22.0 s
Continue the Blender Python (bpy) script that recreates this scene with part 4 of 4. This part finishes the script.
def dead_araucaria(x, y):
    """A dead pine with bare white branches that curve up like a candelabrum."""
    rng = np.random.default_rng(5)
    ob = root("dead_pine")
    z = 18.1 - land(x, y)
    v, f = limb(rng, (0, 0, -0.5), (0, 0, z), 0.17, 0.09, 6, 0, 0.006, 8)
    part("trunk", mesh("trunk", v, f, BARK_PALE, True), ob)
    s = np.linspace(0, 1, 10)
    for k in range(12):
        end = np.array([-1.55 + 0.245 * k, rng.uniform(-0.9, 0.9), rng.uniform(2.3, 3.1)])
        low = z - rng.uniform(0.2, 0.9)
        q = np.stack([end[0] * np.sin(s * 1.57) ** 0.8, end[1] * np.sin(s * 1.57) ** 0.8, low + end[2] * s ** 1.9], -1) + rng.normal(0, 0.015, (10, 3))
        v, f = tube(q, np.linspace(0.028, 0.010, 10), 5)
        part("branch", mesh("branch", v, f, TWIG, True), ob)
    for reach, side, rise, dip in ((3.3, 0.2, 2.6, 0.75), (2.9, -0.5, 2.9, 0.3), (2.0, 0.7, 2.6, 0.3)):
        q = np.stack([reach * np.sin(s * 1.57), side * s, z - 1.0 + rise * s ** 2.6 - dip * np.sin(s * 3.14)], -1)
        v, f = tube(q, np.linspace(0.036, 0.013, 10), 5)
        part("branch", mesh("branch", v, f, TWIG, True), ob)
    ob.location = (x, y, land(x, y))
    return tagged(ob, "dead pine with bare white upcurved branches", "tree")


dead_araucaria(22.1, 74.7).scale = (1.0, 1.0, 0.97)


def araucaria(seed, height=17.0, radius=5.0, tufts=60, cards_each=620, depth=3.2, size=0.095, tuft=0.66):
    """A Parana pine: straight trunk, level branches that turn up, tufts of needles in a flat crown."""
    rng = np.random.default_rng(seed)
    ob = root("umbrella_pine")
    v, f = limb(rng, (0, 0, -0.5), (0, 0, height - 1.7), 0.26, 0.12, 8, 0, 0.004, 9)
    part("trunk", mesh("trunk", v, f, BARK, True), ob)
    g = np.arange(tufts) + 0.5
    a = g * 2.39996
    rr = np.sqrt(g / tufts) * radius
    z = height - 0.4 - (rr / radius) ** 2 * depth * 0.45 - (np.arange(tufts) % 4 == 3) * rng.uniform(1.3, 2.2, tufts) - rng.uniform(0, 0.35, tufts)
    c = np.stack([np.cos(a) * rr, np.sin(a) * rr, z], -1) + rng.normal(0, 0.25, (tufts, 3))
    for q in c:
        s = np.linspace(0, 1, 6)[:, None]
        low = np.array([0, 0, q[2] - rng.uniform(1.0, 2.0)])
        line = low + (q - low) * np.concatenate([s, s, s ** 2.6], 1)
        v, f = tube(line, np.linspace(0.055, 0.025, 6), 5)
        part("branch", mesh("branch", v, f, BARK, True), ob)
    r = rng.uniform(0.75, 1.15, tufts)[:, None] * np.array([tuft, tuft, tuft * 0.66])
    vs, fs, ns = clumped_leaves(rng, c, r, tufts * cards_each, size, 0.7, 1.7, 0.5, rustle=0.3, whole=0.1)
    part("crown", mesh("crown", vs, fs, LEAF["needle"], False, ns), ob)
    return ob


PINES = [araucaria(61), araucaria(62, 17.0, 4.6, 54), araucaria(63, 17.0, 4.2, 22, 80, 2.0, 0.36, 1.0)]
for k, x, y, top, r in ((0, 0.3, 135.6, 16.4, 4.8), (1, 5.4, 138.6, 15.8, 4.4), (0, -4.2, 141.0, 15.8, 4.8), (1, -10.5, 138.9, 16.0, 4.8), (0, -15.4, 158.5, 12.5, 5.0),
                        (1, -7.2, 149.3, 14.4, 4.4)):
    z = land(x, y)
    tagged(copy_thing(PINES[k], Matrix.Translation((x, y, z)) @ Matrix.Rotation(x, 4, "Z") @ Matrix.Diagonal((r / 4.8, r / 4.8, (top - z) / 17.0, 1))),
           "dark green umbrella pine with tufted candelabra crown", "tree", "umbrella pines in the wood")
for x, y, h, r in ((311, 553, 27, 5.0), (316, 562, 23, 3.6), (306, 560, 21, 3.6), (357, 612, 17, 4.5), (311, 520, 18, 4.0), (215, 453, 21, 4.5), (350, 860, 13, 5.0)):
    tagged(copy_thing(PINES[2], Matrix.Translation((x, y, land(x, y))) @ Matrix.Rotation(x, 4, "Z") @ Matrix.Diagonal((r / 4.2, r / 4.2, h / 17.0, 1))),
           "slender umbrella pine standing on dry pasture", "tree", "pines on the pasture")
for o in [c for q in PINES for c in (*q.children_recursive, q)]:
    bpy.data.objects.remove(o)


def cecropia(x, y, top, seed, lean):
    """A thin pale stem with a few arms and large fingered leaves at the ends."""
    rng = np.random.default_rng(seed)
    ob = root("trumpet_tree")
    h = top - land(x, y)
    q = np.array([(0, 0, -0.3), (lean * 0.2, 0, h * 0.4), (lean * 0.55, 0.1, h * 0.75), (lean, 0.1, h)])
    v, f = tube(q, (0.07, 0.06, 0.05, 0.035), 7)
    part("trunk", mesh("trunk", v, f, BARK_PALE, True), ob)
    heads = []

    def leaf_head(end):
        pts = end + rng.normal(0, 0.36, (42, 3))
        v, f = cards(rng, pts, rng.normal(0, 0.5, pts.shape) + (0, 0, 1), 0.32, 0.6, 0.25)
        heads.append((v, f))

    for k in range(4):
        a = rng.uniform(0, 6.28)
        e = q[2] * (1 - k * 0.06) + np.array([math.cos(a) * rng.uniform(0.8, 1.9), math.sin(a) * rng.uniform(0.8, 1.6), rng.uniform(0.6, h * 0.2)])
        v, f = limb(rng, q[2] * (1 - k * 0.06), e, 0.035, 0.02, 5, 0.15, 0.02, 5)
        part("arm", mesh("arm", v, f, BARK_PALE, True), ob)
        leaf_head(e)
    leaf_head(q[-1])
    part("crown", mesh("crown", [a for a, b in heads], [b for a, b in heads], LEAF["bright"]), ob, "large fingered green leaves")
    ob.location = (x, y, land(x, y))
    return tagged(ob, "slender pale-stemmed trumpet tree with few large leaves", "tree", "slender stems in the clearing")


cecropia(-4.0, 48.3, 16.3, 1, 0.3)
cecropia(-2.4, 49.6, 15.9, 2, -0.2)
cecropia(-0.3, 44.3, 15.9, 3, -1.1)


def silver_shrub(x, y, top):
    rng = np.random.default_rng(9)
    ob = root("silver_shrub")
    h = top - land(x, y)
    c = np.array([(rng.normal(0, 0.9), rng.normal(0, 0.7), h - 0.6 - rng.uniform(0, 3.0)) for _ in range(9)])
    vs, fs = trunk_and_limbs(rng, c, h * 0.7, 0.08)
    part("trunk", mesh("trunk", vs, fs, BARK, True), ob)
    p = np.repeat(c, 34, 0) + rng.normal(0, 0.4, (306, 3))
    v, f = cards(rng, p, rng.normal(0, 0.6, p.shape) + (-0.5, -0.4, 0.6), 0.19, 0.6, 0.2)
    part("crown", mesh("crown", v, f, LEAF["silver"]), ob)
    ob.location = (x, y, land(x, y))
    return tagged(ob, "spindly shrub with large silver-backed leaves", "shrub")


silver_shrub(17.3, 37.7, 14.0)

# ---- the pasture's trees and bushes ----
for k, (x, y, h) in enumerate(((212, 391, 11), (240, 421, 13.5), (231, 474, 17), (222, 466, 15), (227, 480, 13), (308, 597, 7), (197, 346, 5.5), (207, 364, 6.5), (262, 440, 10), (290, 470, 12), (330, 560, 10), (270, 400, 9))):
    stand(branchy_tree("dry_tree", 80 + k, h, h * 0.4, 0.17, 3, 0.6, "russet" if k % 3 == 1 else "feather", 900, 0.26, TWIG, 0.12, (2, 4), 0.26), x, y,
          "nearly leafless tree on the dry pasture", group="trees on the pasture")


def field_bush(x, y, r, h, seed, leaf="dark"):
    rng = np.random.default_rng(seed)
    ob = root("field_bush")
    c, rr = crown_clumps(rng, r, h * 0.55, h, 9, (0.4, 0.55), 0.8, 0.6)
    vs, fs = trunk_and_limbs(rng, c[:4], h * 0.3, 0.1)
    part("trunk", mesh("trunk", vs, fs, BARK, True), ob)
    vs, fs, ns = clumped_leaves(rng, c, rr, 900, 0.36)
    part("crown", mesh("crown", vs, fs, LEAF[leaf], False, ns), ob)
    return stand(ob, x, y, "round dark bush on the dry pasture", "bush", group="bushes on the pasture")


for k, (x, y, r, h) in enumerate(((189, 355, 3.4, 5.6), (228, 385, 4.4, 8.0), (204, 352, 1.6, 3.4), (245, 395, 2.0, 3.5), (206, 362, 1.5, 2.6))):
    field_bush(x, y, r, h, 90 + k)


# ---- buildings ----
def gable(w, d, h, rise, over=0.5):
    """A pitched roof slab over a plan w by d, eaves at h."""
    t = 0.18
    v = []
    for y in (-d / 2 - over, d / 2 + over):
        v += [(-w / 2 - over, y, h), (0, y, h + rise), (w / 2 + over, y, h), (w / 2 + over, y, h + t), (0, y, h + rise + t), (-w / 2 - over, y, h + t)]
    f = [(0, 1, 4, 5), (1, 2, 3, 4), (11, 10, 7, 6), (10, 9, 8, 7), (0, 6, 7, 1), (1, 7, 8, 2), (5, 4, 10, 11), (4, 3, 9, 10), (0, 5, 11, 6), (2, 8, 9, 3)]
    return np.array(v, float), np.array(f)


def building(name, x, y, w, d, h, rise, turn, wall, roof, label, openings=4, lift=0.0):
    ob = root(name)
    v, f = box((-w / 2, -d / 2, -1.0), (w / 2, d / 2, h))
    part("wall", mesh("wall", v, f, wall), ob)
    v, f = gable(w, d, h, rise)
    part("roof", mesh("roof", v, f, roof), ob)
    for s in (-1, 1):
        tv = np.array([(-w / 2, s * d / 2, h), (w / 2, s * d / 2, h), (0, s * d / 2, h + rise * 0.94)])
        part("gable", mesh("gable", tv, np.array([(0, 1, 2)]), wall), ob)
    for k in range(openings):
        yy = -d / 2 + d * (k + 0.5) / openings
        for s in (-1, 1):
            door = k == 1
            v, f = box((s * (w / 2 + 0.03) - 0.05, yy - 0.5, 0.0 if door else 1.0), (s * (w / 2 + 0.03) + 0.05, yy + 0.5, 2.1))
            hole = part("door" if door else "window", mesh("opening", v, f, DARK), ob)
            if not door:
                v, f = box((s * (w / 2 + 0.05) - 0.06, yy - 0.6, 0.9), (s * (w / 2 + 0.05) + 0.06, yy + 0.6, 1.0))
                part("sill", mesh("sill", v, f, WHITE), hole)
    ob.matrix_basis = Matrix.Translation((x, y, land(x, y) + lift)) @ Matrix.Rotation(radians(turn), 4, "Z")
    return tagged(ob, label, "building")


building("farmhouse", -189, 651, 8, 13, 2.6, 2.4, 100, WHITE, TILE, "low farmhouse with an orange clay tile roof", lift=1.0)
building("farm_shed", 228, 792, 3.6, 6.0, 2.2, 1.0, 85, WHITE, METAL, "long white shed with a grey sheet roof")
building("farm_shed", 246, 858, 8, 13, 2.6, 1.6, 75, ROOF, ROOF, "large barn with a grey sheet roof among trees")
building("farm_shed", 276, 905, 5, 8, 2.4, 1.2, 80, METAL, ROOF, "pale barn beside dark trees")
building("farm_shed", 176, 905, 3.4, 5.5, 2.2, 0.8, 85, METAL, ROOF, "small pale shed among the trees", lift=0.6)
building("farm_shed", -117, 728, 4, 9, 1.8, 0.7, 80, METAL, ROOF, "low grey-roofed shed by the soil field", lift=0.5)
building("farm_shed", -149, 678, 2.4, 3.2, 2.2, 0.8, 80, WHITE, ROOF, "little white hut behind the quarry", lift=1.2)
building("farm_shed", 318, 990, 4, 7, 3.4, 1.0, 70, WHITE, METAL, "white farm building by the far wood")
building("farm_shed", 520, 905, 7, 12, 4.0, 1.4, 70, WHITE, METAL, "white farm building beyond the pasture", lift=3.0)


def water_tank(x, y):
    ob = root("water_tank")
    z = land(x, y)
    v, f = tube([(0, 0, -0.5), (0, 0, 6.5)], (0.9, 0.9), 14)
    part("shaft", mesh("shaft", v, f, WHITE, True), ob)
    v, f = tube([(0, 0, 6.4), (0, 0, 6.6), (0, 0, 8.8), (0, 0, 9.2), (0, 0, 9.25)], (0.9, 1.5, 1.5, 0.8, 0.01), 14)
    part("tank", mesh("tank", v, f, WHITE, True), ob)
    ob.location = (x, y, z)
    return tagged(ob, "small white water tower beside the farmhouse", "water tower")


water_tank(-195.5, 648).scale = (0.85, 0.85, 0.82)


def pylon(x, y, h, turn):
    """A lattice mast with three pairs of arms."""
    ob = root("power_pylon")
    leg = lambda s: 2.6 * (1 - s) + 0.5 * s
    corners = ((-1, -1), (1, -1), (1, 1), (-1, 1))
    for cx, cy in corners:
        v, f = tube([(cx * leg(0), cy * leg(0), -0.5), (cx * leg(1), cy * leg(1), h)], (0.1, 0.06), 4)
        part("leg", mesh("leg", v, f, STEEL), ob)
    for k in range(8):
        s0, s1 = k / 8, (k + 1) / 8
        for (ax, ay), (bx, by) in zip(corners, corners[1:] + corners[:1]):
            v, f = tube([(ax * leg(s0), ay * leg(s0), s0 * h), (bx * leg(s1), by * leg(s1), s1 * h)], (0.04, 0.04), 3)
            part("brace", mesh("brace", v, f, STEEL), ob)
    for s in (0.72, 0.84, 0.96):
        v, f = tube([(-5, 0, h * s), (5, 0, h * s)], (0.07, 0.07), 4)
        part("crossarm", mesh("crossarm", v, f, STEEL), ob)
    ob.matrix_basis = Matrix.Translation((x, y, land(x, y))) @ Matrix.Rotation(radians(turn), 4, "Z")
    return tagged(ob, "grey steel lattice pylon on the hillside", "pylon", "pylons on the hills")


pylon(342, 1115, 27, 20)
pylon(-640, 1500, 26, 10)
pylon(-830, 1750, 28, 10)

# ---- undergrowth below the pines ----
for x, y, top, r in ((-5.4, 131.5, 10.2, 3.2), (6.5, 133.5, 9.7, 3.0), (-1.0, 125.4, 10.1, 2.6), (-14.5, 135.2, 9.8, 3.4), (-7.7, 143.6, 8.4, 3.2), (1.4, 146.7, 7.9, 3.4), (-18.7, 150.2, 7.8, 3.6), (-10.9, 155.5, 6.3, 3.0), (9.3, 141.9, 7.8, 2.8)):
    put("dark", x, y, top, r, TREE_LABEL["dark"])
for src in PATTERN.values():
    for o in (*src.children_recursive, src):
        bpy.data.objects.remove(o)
■ ■ ■
*Short task*
Write out, exactly and with nothing else, the lines of the listing above from its first line through the line with "dead_araucaria(22.1, 74.7).scale = (1.0, 1.0, 0.97)".

*Task answer*
22.0 s
Continue the Blender Python (bpy) script that recreates this scene with part 4 of 4. This part finishes the script.
def dead_araucaria(x, y):
    """A dead pine with bare white branches that curve up like a candelabrum."""
    rng = np.random.default_rng(5)
    ob = root("dead_pine")
    z = 18.1 - land(x, y)
    v, f = limb(rng, (0, 0, -0.5), (0, 0, z), 0.17, 0.09, 6, 0, 0.006, 8)
    part("trunk", mesh("trunk", v, f, BARK_PALE, True), ob)
    s = np.linspace(0, 1, 10)
    for k in range(12):
        end = np.array([-1.55 + 0.245 * k, rng.uniform(-0.9, 0.9), rng.uniform(2.3, 3.1)])
        low = z - rng.uniform(0.2, 0.9)
        q = np.stack([end[0] * np.sin(s * 1.57) ** 0.8, end[1] * np.sin(s * 1.57) ** 0.8, low + end[2] * s ** 1.9], -1) + rng.normal(0, 0.015, (10, 3))
        v, f = tube(q, np.linspace(0.028, 0.010, 10), 5)
        part("branch", mesh("branch", v, f, TWIG, True), ob)
    for reach, side, rise, dip in ((3.3, 0.2, 2.6, 0.75), (2.9, -0.5, 2.9, 0.3), (2.0, 0.7, 2.6, 0.3)):
        q = np.stack([reach * np.sin(s * 1.57), side * s, z - 1.0 + rise * s ** 2.6 - dip * np.sin(s * 3.14)], -1)
        v, f = tube(q, np.linspace(0.036, 0.013, 10), 5)
        part("branch", mesh("branch", v, f, TWIG, True), ob)
    ob.location = (x, y, land(x, y))
    return tagged(ob, "dead pine with bare white upcurved branches", "tree")


dead_araucaria(22.1, 74.7).scale = (1.0, 1.0, 0.97)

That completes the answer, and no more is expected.